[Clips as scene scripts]
— START —
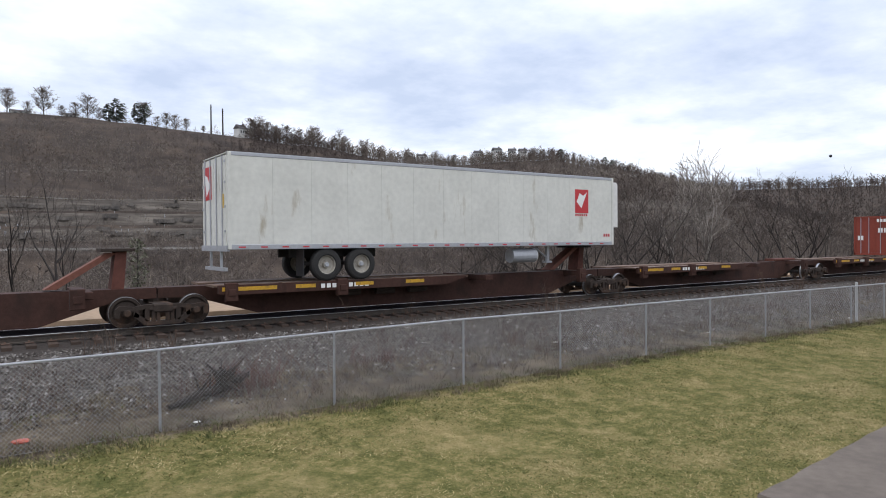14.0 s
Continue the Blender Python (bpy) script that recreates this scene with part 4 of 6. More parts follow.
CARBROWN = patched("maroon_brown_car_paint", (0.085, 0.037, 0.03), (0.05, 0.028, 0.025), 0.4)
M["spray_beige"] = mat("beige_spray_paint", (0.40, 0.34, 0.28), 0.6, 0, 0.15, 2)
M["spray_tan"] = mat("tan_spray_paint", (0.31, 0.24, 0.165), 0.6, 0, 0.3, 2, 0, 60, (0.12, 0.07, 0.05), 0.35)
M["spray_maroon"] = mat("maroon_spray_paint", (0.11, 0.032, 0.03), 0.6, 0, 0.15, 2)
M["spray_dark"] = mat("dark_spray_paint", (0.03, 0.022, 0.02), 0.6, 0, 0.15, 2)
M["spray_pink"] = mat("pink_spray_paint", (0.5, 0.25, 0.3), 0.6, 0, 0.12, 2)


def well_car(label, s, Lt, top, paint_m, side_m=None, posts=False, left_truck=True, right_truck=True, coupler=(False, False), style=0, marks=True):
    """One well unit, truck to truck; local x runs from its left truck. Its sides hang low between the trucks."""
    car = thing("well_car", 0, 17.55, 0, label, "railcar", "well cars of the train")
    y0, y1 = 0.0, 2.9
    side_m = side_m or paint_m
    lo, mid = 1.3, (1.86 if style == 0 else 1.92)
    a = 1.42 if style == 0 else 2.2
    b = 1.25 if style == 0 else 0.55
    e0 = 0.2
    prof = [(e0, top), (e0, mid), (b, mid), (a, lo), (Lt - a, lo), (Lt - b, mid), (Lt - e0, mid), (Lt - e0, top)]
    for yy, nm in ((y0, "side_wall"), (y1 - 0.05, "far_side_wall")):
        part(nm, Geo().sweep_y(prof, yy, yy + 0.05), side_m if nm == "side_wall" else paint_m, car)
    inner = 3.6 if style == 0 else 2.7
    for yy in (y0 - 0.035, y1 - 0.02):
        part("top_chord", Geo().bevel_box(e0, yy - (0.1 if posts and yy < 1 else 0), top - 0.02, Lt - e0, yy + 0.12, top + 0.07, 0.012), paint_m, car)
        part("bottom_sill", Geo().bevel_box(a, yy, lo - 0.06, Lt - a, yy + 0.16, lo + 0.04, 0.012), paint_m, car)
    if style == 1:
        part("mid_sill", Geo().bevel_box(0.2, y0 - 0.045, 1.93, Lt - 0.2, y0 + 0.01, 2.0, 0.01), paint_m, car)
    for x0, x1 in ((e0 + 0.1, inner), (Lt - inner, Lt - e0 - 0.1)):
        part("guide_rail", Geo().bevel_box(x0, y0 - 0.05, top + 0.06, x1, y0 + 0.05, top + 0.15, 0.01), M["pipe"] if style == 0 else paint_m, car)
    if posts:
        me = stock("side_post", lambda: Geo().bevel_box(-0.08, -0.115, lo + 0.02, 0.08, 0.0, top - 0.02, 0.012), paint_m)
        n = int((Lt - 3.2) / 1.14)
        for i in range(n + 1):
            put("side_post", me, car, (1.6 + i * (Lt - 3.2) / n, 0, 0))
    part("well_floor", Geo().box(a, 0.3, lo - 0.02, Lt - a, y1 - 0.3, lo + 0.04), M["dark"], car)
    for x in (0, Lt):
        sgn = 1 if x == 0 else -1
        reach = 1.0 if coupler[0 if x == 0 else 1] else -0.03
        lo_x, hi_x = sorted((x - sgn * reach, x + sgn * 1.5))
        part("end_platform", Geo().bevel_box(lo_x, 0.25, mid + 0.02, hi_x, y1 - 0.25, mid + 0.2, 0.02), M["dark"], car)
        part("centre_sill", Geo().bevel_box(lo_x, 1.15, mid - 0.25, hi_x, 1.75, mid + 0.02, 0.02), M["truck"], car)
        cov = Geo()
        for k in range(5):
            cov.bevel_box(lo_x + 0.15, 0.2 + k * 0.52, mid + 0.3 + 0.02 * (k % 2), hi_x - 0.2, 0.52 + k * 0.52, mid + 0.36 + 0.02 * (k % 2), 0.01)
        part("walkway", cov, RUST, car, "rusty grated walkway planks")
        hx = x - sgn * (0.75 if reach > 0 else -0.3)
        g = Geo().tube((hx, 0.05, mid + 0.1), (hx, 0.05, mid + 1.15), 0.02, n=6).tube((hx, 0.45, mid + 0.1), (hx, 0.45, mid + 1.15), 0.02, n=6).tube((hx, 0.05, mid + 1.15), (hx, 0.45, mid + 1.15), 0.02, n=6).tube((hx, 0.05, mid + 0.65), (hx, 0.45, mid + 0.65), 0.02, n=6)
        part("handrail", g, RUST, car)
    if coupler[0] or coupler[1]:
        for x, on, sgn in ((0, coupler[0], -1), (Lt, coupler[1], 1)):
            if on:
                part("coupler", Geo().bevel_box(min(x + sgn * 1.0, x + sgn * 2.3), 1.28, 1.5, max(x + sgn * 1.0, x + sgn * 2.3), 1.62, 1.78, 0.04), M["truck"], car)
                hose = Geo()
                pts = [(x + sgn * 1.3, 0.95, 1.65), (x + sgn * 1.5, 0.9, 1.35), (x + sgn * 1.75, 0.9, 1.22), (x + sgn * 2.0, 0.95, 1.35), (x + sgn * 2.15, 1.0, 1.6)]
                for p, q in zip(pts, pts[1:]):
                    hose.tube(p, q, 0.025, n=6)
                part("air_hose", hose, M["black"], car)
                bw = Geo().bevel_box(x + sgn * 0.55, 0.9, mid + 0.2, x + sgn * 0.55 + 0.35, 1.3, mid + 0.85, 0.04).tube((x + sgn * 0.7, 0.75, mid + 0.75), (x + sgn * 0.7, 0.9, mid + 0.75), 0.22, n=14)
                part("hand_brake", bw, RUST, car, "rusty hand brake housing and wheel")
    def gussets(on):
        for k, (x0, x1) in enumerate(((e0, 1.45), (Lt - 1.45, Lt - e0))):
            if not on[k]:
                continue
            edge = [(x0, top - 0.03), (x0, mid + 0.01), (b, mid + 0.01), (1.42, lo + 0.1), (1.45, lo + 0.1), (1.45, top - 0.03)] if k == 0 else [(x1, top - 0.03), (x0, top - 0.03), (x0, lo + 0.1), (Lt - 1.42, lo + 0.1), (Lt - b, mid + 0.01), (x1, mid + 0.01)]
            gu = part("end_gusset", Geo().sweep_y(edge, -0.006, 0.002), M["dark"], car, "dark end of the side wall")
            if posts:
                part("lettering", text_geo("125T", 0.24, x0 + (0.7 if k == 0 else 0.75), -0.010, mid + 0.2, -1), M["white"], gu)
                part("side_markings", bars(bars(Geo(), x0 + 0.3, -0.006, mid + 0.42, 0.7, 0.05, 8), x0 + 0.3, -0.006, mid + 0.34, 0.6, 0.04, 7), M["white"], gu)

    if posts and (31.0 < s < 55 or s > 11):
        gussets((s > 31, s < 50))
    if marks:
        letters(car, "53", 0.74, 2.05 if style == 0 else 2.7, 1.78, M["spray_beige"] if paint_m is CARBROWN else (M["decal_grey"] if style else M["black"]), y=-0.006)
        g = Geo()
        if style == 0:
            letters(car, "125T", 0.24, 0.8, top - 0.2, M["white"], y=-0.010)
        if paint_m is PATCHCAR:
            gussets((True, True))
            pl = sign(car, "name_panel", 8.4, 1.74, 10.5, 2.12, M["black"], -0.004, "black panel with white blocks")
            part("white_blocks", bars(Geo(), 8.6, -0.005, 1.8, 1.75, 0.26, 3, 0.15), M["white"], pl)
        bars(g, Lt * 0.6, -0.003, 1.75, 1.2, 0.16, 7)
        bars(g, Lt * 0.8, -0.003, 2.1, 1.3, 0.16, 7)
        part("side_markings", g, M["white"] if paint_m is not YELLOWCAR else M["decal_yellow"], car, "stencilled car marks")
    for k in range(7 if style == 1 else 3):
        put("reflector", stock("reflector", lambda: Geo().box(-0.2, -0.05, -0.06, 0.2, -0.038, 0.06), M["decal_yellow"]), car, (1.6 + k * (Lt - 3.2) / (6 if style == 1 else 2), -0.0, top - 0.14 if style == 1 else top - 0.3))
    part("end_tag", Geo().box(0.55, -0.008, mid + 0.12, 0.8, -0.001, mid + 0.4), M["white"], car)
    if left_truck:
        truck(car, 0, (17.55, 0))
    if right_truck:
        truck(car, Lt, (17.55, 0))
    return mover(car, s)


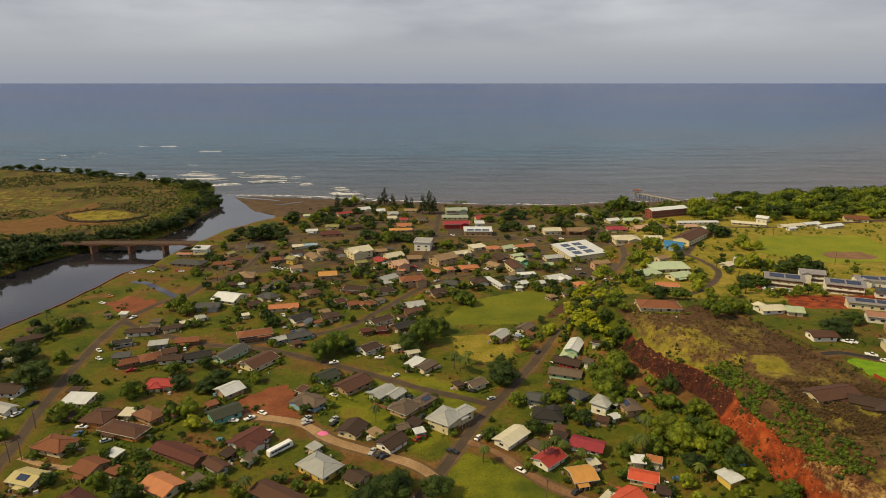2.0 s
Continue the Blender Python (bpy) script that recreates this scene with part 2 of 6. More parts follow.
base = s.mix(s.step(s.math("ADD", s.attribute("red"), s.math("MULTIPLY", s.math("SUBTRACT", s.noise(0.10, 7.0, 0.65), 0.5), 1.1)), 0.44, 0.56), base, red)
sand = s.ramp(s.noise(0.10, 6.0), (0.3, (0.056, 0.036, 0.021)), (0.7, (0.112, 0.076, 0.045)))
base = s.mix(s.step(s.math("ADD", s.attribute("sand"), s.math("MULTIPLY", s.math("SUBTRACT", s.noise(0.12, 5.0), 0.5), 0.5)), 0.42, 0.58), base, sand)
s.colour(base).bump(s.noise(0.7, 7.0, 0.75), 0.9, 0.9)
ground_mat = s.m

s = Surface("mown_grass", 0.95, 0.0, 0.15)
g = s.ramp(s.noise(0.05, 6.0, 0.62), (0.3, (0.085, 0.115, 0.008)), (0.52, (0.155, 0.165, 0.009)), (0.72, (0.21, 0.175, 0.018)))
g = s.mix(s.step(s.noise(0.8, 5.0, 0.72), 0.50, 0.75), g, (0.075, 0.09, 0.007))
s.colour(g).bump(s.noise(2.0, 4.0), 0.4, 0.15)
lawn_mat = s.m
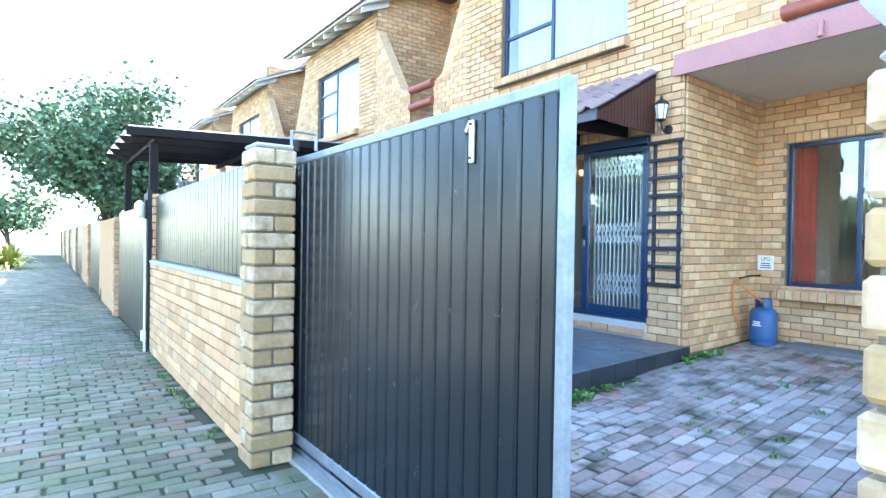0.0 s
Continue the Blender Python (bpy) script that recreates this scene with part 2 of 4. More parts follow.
— END —
**Set task**
The lines to be extracted begin at the line containing "2 of 6. More parts follow." and continue through the final line of the material above, both ends included. Reproduce them exactly, without the pictures.

**The reply**
Continue the Blender Python (bpy) script that recreates this scene with part 2 of 6. More parts follow.
base = s.mix(s.step(s.math("ADD", s.attribute("red"), s.math("MULTIPLY", s.math("SUBTRACT", s.noise(0.10, 7.0, 0.65), 0.5), 1.1)), 0.44, 0.56), base, red)
sand = s.ramp(s.noise(0.10, 6.0), (0.3, (0.056, 0.036, 0.021)), (0.7, (0.112, 0.076, 0.045)))
base = s.mix(s.step(s.math("ADD", s.attribute("sand"), s.math("MULTIPLY", s.math("SUBTRACT", s.noise(0.12, 5.0), 0.5), 0.5)), 0.42, 0.58), base, sand)
s.colour(base).bump(s.noise(0.7, 7.0, 0.75), 0.9, 0.9)
ground_mat = s.m

s = Surface("mown_grass", 0.95, 0.0, 0.15)
g = s.ramp(s.noise(0.05, 6.0, 0.62), (0.3, (0.085, 0.115, 0.008)), (0.52, (0.155, 0.165, 0.009)), (0.72, (0.21, 0.175, 0.018)))
g = s.mix(s.step(s.noise(0.8, 5.0, 0.72), 0.50, 0.75), g, (0.075, 0.09, 0.007))
s.colour(g).bump(s.noise(2.0, 4.0), 0.4, 0.15)
lawn_mat = s.m
0.0 s
Continue the Blender Python (bpy) script that recreates this scene with part 2 of 4. More parts follow.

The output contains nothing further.